Hundreds and thousands of Muslims in the subcontinent celebrate this night through zealous and active participation in private and congregational prayers held in mosques. Unfortunately, however, there are many among us who, through sheer ignorance or utter carelessness, turn this auspicious night into a mere occasion of pleasure and gaiety, fun and frolic, forgetting the very essence of this glorious night.
There are some who think that crackers and candles are part and parcel of Shab-e-Baraat. This awful custom, introduced by the Barmecides in Baghdad, simply because they were fire-worshippers and loved fire even after they accepted Islam, not only disturbs the namazis and meditators on this auspicious night but also leads to unnecessary wastage and prodigality, which are forbidden in Islam.

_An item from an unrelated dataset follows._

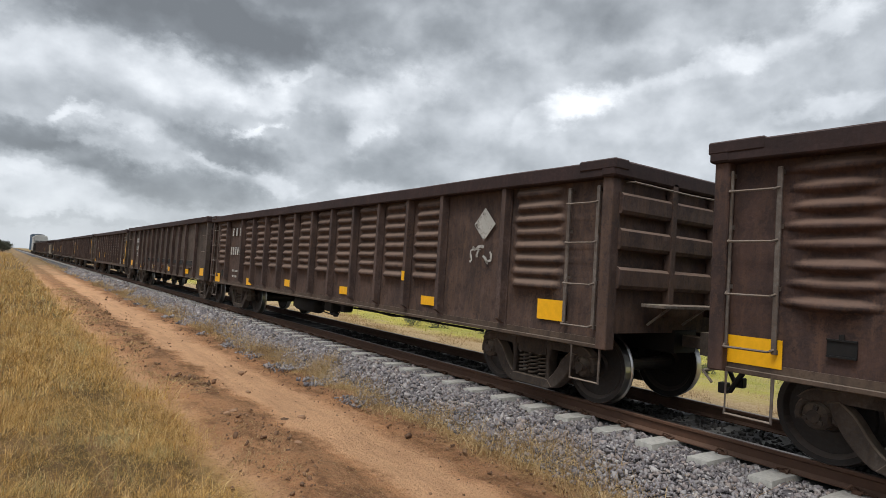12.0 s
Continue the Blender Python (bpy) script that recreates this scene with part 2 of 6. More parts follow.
def plain(name, color, rough=0.6, metal=0.0, vary=0.25, scale=14.0):
    m, tree, bsdf = shader(name)
    at = place(tree)
    n = noise_node(tree, at, scale, 6, 0.65)
    d = tuple(v * (1 - vary) for v in color)
    link(tree, mix_color(tree, ramp(tree, n, [(0.35, (0, 0, 0)), (0.65, (1, 1, 1))]), color, d), bsdf.inputs["Base Color"])
    bsdf.inputs["Roughness"].default_value, bsdf.inputs["Metallic"].default_value = rough, metal
    bsdf.inputs["Specular IOR Level"].default_value = 0.3
    bump(tree, bsdf, n, 0.25, 0.002)
    return m


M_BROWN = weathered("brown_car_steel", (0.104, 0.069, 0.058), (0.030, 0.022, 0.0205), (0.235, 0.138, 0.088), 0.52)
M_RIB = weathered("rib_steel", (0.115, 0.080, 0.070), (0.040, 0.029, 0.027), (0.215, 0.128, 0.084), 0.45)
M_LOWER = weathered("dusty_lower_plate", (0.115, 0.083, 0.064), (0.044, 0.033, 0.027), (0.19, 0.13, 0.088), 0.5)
M_CHORD = weathered("top_chord_steel", (0.052, 0.030, 0.028), (0.025, 0.017, 0.017), (0.10, 0.050, 0.036), 0.35, lit_dust=0.25)
M_TANK = plain("black_tank_paint", (0.013, 0.0155, 0.022), 0.5, 0.0, 0.3, 2.5)
M_GRAB = weathered("worn_grab_iron", (0.20, 0.178, 0.16), (0.075, 0.06, 0.052), (0.26, 0.18, 0.12), 0.4)
M_BLACK = plain("black_running_gear", (0.009, 0.0085, 0.0085), 0.7, 0.0, 0.4)
M_TRUCK = weathered("truck_casting", (0.115, 0.094, 0.080), (0.032, 0.026, 0.023), (0.24, 0.165, 0.105), 0.35, 0.2)
M_WHEEL = weathered("wheel_steel", (0.045, 0.04, 0.037), (0.02, 0.018, 0.018), (0.10, 0.065, 0.045), 0.3, 0.2, 0.55)
M_TREAD = plain("polished_tread", (0.5, 0.5, 0.5), 0.28, 1.0, 0.15)
M_YELLOW = plain("yellow_reflector", (0.82, 0.42, 0.008), 0.45, 0.0, 0.12)
M_WHITE = plain("white_stencil_paint", (0.62, 0.62, 0.6), 0.7, 0.0, 0.35, 30)
M_RAIL = weathered("rail_steel", (0.112, 0.058, 0.036), (0.072, 0.040, 0.028), (0.16, 0.085, 0.050), 0.4, 0.2, lit_dust=0.25)
M_RAILTOP = plain("polished_rail_head", (0.22, 0.17, 0.14), 0.38, 1.0, 0.3)


def shaded_grease(name, color, vary, scale, grime=(0.022, 0.02, 0.019)):
    """Stone or concrete, blackened between the rails by oil, brake grime and painted-in train shade."""
    m, tree, bsdf = shader(name)
    tex = tree.nodes.new("ShaderNodeTexCoord")
    at = place(tree)
    n = noise_node(tree, at, scale, 6, 0.7)
    sep = tree.nodes.new("ShaderNodeSeparateXYZ")
    link(tree, tex.outputs["Object"], sep.inputs[0])
    c = mix_color(tree, ramp(tree, n, [(0.35, (0, 0, 0)), (0.65, (1, 1, 1))]), color, tuple(v * (1 - vary) for v in color))
    # shade under the train goes into the colour here, along with oil grime
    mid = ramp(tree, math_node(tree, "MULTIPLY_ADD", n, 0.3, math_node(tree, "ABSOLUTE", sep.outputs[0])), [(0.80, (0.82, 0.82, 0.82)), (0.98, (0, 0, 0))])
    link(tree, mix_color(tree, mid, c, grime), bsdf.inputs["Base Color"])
    bsdf.inputs["Roughness"].default_value = 0.9
    bump(tree, bsdf, n, 0.4, 0.006)
    return m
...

There are also some who try to equate halwa and roti with the sacred Night of Privilege, claiming that the holy Prophet (pbuh) lost a few teeth at the Battle of Uhud on the 15th of Sha'ban and hence people should not cook anything hard as a mark of respect to that historic incident. Some also claim that Hazrat Amir Hamza (RA) embraced martyrdom on the 15th of Sha'ban. Both these claims are totally baseless as both the incidents occurred in the month of Shawal.
There is no harm if halwa and other sweetmeats are cooked on this occasion, but let these be shared with the poor and the have-nots. The very spirit of such a noble and auspicious occasion will be lost if those who are affluent fail to share their good fortune with those who are less privileged.
And lastly, let all of us say with all the earnestness the following dua, which the Prophet Muhammad (pbuh) himself recited: "O Allah, I seek refuge in Thy good pleasure from Thine anger, and in Thy forgiveness from Thy punishment, and I seek refuge 'in Thee from Thee' from Thy wrath. I cannot reckon the praise due to Thee. Thou art as Thou hast glorified Thyself."